Rows from a dataset of clips and code:
******************************

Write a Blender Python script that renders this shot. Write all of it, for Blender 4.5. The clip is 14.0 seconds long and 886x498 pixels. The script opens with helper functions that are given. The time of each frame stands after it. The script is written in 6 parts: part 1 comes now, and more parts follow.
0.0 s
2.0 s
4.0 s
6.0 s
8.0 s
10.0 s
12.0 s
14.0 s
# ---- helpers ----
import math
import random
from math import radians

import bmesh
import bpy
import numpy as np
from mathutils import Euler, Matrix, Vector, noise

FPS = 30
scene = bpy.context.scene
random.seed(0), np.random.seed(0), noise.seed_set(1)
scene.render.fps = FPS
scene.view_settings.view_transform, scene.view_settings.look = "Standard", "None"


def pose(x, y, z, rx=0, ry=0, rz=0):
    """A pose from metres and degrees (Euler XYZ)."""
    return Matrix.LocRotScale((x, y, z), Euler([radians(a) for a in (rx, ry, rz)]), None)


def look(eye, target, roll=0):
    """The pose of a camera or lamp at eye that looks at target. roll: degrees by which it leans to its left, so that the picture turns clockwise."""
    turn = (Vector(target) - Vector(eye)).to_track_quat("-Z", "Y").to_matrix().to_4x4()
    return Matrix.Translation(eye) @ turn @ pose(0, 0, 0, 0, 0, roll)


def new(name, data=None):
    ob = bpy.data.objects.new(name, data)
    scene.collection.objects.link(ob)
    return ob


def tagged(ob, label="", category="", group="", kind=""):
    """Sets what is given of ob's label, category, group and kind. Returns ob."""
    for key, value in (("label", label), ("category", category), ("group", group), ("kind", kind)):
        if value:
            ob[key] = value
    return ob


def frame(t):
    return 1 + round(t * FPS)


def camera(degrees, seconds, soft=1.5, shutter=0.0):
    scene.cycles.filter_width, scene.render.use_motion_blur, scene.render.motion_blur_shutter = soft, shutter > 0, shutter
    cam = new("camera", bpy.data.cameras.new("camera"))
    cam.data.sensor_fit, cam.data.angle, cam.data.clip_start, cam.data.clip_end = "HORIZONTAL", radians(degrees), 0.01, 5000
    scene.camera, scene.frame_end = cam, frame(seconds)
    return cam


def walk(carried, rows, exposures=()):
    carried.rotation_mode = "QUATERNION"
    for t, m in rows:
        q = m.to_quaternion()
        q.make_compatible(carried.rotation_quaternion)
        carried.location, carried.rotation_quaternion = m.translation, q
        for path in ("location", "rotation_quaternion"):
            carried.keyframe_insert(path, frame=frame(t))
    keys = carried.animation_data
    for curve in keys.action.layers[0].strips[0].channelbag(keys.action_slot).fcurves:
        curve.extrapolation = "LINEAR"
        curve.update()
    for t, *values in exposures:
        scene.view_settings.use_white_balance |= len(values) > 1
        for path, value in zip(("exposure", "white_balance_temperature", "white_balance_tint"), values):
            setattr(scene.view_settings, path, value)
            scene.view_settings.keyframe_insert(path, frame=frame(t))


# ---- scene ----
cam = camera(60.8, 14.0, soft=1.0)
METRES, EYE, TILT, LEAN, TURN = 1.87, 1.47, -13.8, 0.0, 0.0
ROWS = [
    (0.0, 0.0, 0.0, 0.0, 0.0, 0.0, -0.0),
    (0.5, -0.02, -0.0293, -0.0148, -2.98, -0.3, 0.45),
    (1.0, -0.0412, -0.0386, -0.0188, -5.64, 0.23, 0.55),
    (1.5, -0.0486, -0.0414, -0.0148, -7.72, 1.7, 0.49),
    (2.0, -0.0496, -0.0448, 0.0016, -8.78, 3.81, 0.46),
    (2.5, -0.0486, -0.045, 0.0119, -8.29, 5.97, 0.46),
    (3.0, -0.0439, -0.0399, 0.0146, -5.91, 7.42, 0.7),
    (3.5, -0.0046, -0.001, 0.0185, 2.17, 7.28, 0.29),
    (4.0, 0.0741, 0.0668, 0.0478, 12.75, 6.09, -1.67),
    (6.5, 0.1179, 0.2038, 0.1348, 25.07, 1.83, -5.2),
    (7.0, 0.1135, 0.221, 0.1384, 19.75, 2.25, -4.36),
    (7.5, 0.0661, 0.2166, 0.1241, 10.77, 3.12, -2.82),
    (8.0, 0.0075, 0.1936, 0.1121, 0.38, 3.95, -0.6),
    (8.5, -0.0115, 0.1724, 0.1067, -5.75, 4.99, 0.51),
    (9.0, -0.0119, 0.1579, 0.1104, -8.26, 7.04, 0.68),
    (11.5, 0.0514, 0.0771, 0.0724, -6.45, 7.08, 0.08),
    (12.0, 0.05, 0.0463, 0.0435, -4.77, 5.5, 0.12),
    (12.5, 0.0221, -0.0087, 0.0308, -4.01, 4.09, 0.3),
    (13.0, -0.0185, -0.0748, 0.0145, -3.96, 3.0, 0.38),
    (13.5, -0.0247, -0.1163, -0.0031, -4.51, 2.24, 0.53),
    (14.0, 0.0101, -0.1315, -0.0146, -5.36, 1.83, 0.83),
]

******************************

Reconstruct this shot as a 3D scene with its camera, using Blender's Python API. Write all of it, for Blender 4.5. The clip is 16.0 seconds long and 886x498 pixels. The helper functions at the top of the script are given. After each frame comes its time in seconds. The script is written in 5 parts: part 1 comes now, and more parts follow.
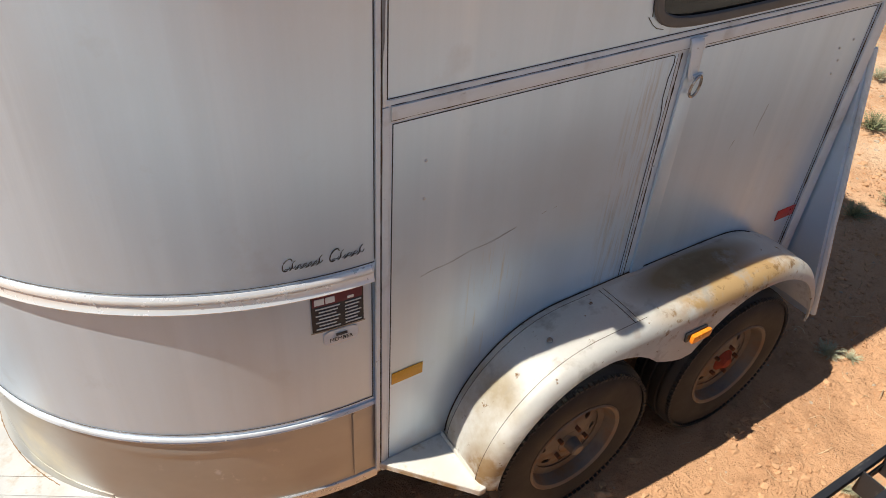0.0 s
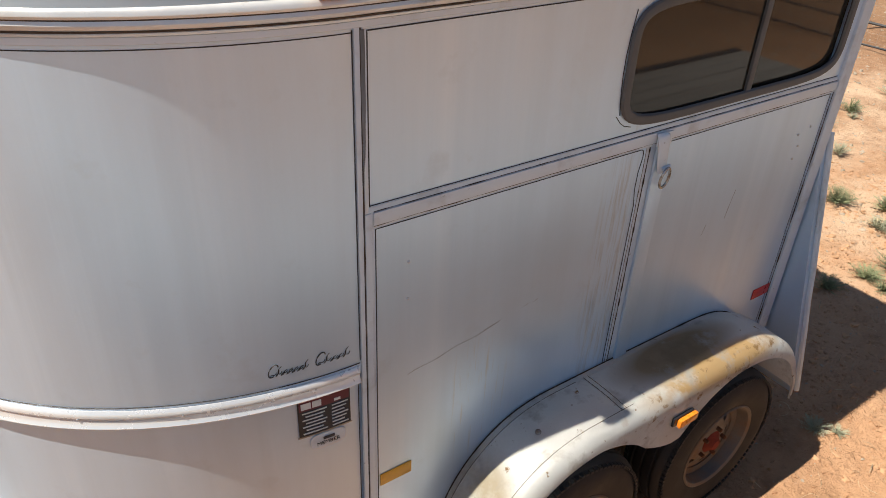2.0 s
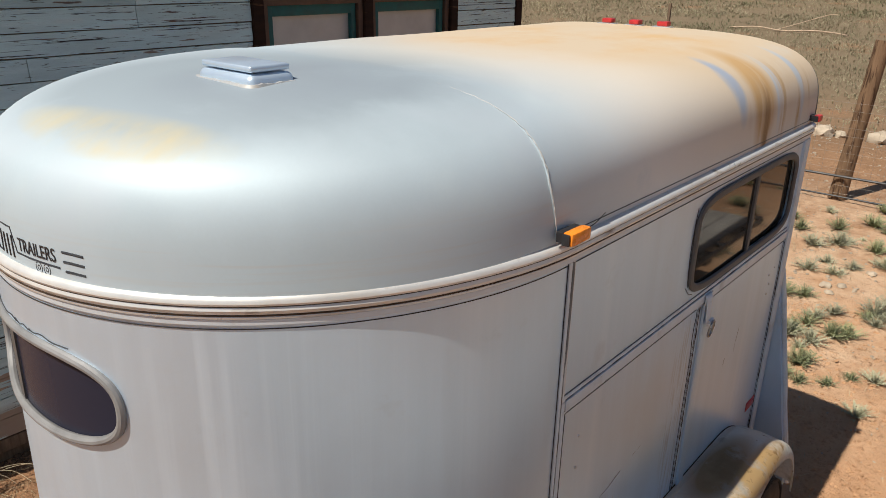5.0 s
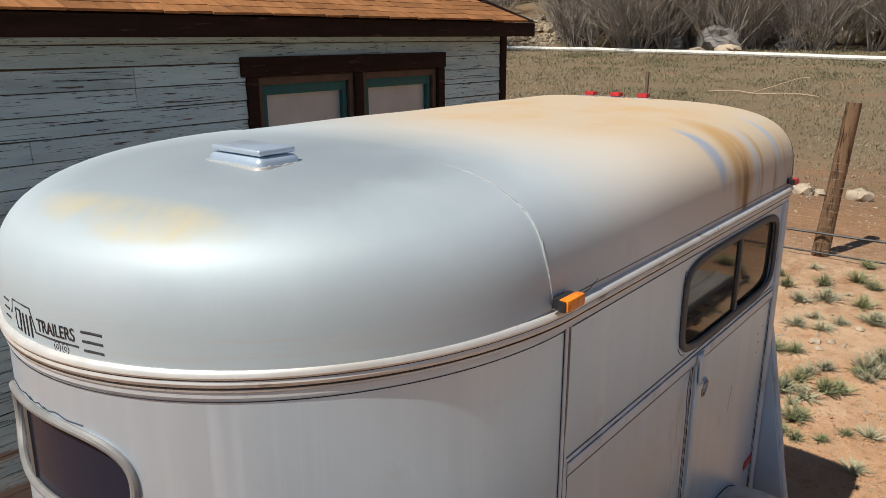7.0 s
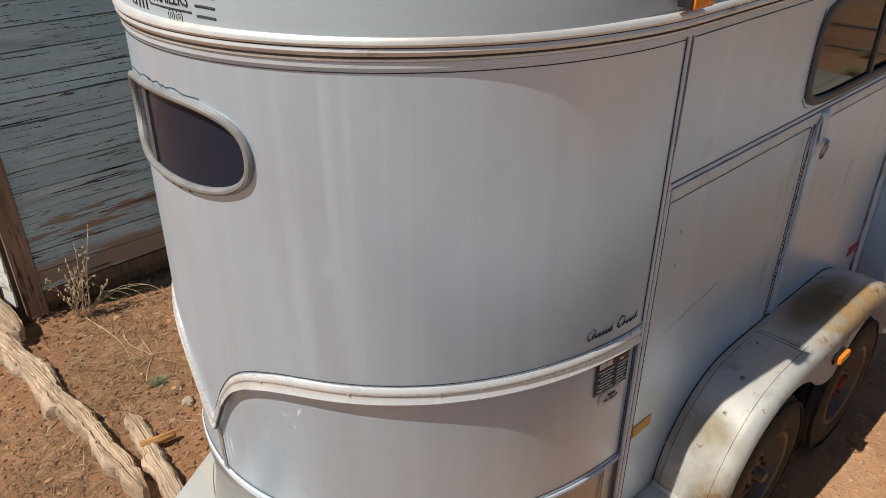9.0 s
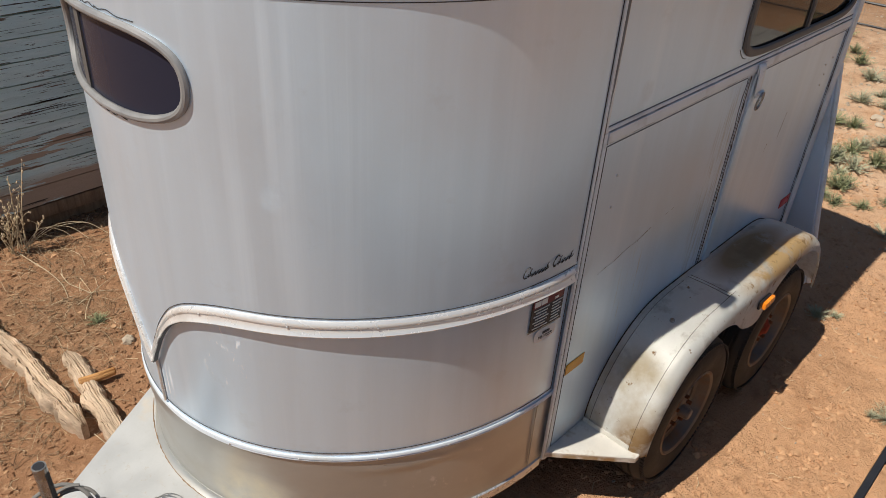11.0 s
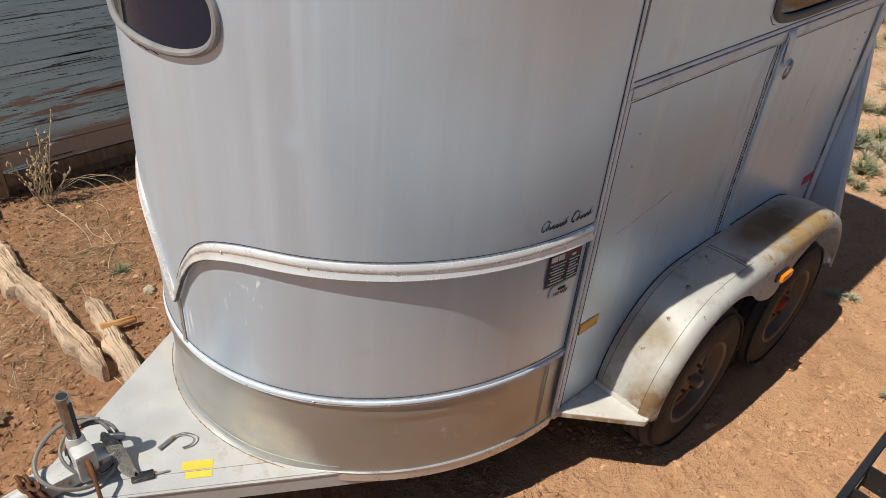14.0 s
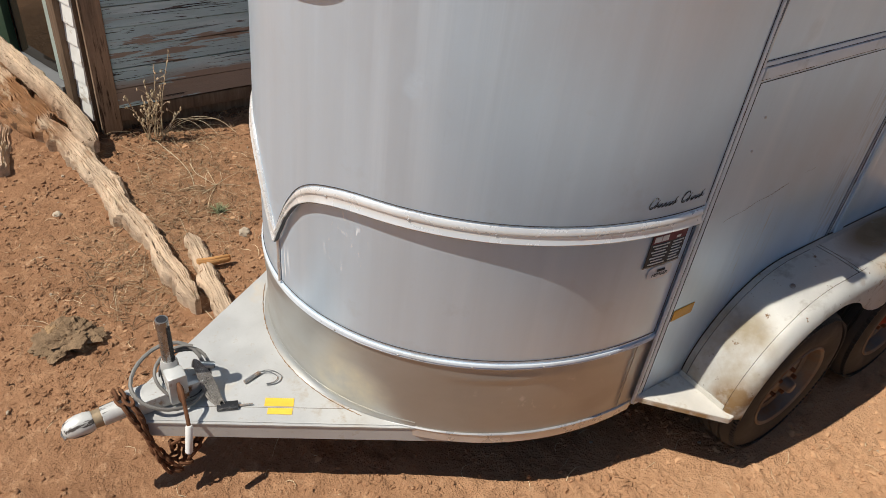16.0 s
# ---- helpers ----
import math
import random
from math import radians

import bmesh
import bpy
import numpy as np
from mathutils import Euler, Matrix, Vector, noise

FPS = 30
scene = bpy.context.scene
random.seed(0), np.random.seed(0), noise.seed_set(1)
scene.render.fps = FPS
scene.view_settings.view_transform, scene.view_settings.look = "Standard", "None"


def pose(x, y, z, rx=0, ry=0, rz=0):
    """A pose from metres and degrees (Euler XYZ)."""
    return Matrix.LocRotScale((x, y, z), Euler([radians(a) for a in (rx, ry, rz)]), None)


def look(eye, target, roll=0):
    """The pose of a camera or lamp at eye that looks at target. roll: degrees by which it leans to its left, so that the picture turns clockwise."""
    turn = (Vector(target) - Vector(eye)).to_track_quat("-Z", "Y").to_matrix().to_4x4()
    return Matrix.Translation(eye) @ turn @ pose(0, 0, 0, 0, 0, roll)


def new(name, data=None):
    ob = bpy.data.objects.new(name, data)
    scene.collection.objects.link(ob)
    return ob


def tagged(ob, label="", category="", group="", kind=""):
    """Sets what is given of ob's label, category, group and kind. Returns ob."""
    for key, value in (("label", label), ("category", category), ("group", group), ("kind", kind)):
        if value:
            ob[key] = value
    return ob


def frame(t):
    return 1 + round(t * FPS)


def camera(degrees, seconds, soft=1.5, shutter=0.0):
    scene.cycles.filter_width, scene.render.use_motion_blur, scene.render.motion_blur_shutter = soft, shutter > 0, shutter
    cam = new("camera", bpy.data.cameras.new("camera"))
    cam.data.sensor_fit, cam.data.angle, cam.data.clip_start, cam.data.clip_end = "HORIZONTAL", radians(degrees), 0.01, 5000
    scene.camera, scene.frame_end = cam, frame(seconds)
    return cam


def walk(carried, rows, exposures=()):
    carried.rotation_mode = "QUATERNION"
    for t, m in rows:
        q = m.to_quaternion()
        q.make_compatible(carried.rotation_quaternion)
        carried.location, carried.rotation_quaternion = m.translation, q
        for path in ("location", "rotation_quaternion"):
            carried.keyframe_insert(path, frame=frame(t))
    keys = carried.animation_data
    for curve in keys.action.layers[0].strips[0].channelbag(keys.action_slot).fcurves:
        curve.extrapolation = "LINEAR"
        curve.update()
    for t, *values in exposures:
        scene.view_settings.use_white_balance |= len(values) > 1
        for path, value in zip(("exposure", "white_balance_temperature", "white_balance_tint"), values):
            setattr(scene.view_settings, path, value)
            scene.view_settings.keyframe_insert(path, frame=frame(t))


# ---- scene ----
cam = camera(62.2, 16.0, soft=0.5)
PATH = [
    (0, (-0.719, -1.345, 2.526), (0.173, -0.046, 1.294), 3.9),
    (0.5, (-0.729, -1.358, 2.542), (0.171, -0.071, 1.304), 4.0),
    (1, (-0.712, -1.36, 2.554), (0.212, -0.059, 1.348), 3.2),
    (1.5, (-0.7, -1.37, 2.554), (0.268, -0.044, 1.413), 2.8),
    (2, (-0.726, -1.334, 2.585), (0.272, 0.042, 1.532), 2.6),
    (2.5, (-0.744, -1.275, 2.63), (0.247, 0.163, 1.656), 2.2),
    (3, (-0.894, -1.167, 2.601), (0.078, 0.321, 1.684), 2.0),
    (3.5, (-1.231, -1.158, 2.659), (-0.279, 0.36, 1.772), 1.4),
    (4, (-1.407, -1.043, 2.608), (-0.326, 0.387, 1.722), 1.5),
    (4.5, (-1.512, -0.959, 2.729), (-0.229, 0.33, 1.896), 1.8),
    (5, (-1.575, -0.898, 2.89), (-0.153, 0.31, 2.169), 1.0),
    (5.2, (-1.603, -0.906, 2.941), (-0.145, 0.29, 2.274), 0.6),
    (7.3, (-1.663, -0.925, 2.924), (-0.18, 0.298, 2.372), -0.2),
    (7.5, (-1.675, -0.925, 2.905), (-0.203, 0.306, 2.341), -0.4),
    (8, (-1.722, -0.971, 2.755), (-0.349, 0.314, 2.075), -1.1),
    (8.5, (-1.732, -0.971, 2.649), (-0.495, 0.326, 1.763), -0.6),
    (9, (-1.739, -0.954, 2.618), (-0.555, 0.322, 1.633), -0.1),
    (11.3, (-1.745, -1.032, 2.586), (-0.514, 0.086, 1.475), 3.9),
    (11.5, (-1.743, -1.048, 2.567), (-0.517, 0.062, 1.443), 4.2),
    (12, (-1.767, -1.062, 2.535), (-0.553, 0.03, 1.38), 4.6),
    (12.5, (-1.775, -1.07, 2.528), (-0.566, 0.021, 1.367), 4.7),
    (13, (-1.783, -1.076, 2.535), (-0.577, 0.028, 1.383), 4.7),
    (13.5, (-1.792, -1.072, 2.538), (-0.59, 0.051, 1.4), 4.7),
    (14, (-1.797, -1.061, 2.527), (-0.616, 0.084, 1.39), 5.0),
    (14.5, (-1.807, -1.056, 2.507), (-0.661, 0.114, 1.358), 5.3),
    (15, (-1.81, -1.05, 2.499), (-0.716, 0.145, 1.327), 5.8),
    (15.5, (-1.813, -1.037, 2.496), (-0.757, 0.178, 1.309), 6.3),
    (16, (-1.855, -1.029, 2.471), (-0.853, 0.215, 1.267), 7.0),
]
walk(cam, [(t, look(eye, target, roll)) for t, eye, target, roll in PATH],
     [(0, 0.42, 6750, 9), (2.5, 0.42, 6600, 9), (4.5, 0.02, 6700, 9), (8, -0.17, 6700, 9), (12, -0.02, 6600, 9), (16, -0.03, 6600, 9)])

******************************

WORK REQUIRED
Examine the records and report how many lines contain the string "each". Only the number should be given.

RESULT FOR THIS EXERCISE
2